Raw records
☆ ☆ ☆

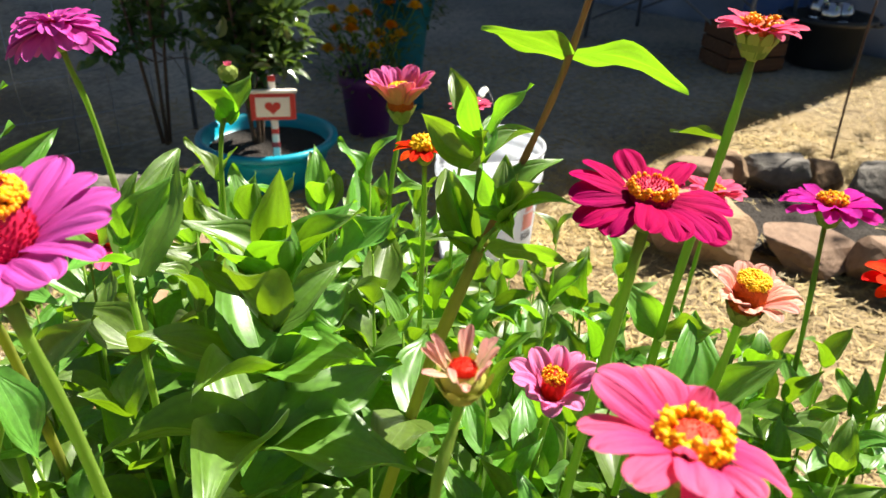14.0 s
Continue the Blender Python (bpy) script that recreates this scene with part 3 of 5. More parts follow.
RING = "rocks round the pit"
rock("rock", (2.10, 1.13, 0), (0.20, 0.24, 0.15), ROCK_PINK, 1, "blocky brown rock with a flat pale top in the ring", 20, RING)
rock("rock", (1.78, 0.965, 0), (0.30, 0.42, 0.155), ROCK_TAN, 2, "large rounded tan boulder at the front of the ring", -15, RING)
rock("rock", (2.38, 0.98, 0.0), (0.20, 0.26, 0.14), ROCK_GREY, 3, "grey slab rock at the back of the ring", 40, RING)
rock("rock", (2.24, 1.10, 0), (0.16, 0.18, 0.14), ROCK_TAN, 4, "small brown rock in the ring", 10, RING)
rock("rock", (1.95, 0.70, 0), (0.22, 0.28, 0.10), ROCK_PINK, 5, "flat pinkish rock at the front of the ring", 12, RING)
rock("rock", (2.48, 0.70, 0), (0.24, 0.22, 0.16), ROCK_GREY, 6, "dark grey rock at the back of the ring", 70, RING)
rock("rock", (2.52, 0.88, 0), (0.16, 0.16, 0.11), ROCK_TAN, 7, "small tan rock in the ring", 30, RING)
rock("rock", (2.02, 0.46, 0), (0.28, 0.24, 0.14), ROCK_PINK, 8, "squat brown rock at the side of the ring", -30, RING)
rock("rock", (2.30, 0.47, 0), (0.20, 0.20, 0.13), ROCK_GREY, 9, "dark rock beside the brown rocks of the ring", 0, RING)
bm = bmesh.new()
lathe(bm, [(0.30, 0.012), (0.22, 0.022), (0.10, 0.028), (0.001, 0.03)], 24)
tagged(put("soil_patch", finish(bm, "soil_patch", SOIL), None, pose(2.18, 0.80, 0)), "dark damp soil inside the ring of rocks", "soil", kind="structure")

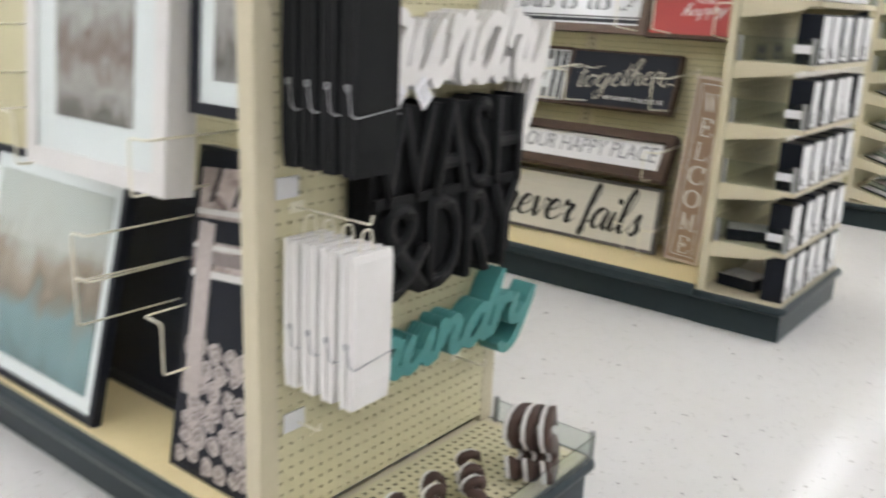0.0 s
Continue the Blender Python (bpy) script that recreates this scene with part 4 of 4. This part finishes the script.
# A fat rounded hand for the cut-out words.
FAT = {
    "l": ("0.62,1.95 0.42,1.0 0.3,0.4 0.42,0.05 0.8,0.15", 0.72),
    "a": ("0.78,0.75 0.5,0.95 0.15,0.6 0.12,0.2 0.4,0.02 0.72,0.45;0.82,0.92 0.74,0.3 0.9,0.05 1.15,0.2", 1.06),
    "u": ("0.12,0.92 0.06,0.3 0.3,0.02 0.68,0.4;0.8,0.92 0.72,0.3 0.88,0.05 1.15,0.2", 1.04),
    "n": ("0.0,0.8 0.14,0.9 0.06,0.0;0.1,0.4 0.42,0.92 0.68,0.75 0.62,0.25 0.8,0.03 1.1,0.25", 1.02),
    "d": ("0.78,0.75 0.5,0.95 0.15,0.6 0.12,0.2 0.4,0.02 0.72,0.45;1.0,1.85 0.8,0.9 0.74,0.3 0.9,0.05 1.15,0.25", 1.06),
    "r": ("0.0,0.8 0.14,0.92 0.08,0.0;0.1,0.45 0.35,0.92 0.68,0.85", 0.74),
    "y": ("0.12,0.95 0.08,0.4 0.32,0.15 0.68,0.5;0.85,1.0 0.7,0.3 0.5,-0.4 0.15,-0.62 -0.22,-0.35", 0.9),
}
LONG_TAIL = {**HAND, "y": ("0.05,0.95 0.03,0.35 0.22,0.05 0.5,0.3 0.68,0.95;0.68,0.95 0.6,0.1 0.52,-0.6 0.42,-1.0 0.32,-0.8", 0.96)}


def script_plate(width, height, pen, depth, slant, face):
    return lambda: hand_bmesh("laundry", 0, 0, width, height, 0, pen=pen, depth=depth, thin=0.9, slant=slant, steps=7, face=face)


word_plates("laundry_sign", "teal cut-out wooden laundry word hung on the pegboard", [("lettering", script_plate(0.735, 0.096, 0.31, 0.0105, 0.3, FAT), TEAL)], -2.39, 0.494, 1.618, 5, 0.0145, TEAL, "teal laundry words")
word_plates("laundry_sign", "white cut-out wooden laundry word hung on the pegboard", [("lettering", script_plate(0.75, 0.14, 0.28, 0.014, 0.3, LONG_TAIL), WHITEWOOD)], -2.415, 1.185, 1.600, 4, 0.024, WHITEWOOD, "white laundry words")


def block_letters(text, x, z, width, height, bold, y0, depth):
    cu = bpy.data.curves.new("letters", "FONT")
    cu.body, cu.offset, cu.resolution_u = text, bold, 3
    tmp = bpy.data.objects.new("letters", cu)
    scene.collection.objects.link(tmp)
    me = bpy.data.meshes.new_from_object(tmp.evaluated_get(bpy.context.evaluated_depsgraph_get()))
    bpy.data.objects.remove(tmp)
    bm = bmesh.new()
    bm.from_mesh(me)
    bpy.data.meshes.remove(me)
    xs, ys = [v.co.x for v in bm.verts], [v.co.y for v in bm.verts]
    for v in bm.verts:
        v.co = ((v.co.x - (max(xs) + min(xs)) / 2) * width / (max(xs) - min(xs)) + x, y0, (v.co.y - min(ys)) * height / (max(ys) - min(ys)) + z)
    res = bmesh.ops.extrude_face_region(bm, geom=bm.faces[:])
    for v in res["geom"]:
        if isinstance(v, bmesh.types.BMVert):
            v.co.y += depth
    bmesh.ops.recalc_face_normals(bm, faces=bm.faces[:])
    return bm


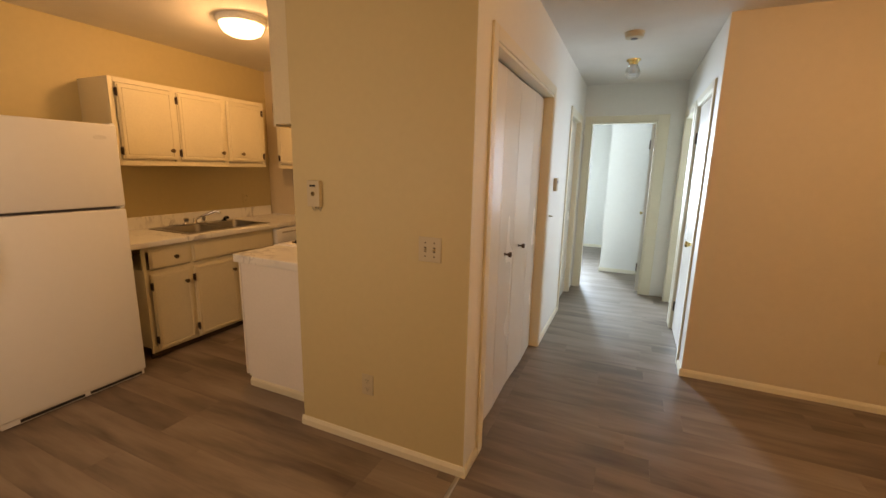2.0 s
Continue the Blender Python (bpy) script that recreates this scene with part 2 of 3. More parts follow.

☆ ☆ ☆

Task description: Copy the records exactly as they appear, excluding images.

Solution to the exercise:
14.0 s
Continue the Blender Python (bpy) script that recreates this scene with part 3 of 5. More parts follow.
RING = "rocks round the pit"
rock("rock", (2.10, 1.13, 0), (0.20, 0.24, 0.15), ROCK_PINK, 1, "blocky brown rock with a flat pale top in the ring", 20, RING)
rock("rock", (1.78, 0.965, 0), (0.30, 0.42, 0.155), ROCK_TAN, 2, "large rounded tan boulder at the front of the ring", -15, RING)
rock("rock", (2.38, 0.98, 0.0), (0.20, 0.26, 0.14), ROCK_GREY, 3, "grey slab rock at the back of the ring", 40, RING)
rock("rock", (2.24, 1.10, 0), (0.16, 0.18, 0.14), ROCK_TAN, 4, "small brown rock in the ring", 10, RING)
rock("rock", (1.95, 0.70, 0), (0.22, 0.28, 0.10), ROCK_PINK, 5, "flat pinkish rock at the front of the ring", 12, RING)
rock("rock", (2.48, 0.70, 0), (0.24, 0.22, 0.16), ROCK_GREY, 6, "dark grey rock at the back of the ring", 70, RING)
rock("rock", (2.52, 0.88, 0), (0.16, 0.16, 0.11), ROCK_TAN, 7, "small tan rock in the ring", 30, RING)
rock("rock", (2.02, 0.46, 0), (0.28, 0.24, 0.14), ROCK_PINK, 8, "squat brown rock at the side of the ring", -30, RING)
rock("rock", (2.30, 0.47, 0), (0.20, 0.20, 0.13), ROCK_GREY, 9, "dark rock beside the brown rocks of the ring", 0, RING)
bm = bmesh.new()
lathe(bm, [(0.30, 0.012), (0.22, 0.022), (0.10, 0.028), (0.001, 0.03)], 24)
tagged(put("soil_patch", finish(bm, "soil_patch", SOIL), None, pose(2.18, 0.80, 0)), "dark damp soil inside the ring of rocks", "soil", kind="structure")

0.0 s
Continue the Blender Python (bpy) script that recreates this scene with part 4 of 4. This part finishes the script.
# A fat rounded hand for the cut-out words.
FAT = {
    "l": ("0.62,1.95 0.42,1.0 0.3,0.4 0.42,0.05 0.8,0.15", 0.72),
    "a": ("0.78,0.75 0.5,0.95 0.15,0.6 0.12,0.2 0.4,0.02 0.72,0.45;0.82,0.92 0.74,0.3 0.9,0.05 1.15,0.2", 1.06),
    "u": ("0.12,0.92 0.06,0.3 0.3,0.02 0.68,0.4;0.8,0.92 0.72,0.3 0.88,0.05 1.15,0.2", 1.04),
    "n": ("0.0,0.8 0.14,0.9 0.06,0.0;0.1,0.4 0.42,0.92 0.68,0.75 0.62,0.25 0.8,0.03 1.1,0.25", 1.02),
    "d": ("0.78,0.75 0.5,0.95 0.15,0.6 0.12,0.2 0.4,0.02 0.72,0.45;1.0,1.85 0.8,0.9 0.74,0.3 0.9,0.05 1.15,0.25", 1.06),
    "r": ("0.0,0.8 0.14,0.92 0.08,0.0;0.1,0.45 0.35,0.92 0.68,0.85", 0.74),
    "y": ("0.12,0.95 0.08,0.4 0.32,0.15 0.68,0.5;0.85,1.0 0.7,0.3 0.5,-0.4 0.15,-0.62 -0.22,-0.35", 0.9),
}
LONG_TAIL = {**HAND, "y": ("0.05,0.95 0.03,0.35 0.22,0.05 0.5,0.3 0.68,0.95;0.68,0.95 0.6,0.1 0.52,-0.6 0.42,-1.0 0.32,-0.8", 0.96)}


def script_plate(width, height, pen, depth, slant, face):
    return lambda: hand_bmesh("laundry", 0, 0, width, height, 0, pen=pen, depth=depth, thin=0.9, slant=slant, steps=7, face=face)


word_plates("laundry_sign", "teal cut-out wooden laundry word hung on the pegboard", [("lettering", script_plate(0.735, 0.096, 0.31, 0.0105, 0.3, FAT), TEAL)], -2.39, 0.494, 1.618, 5, 0.0145, TEAL, "teal laundry words")
word_plates("laundry_sign", "white cut-out wooden laundry word hung on the pegboard", [("lettering", script_plate(0.75, 0.14, 0.28, 0.014, 0.3, LONG_TAIL), WHITEWOOD)], -2.415, 1.185, 1.600, 4, 0.024, WHITEWOOD, "white laundry words")


def block_letters(text, x, z, width, height, bold, y0, depth):
    cu = bpy.data.curves.new("letters", "FONT")
    cu.body, cu.offset, cu.resolution_u = text, bold, 3
    tmp = bpy.data.objects.new("letters", cu)
    scene.collection.objects.link(tmp)
    me = bpy.data.meshes.new_from_object(tmp.evaluated_get(bpy.context.evaluated_depsgraph_get()))
    bpy.data.objects.remove(tmp)
    bm = bmesh.new()
    bm.from_mesh(me)
    bpy.data.meshes.remove(me)
    xs, ys = [v.co.x for v in bm.verts], [v.co.y for v in bm.verts]
    for v in bm.verts:
        v.co = ((v.co.x - (max(xs) + min(xs)) / 2) * width / (max(xs) - min(xs)) + x, y0, (v.co.y - min(ys)) * height / (max(ys) - min(ys)) + z)
    res = bmesh.ops.extrude_face_region(bm, geom=bm.faces[:])
    for v in res["geom"]:
        if isinstance(v, bmesh.types.BMVert):
            v.co.y += depth
    bmesh.ops.recalc_face_normals(bm, faces=bm.faces[:])
    return bm


2.0 s
Continue the Blender Python (bpy) script that recreates this scene with part 2 of 3. More parts follow.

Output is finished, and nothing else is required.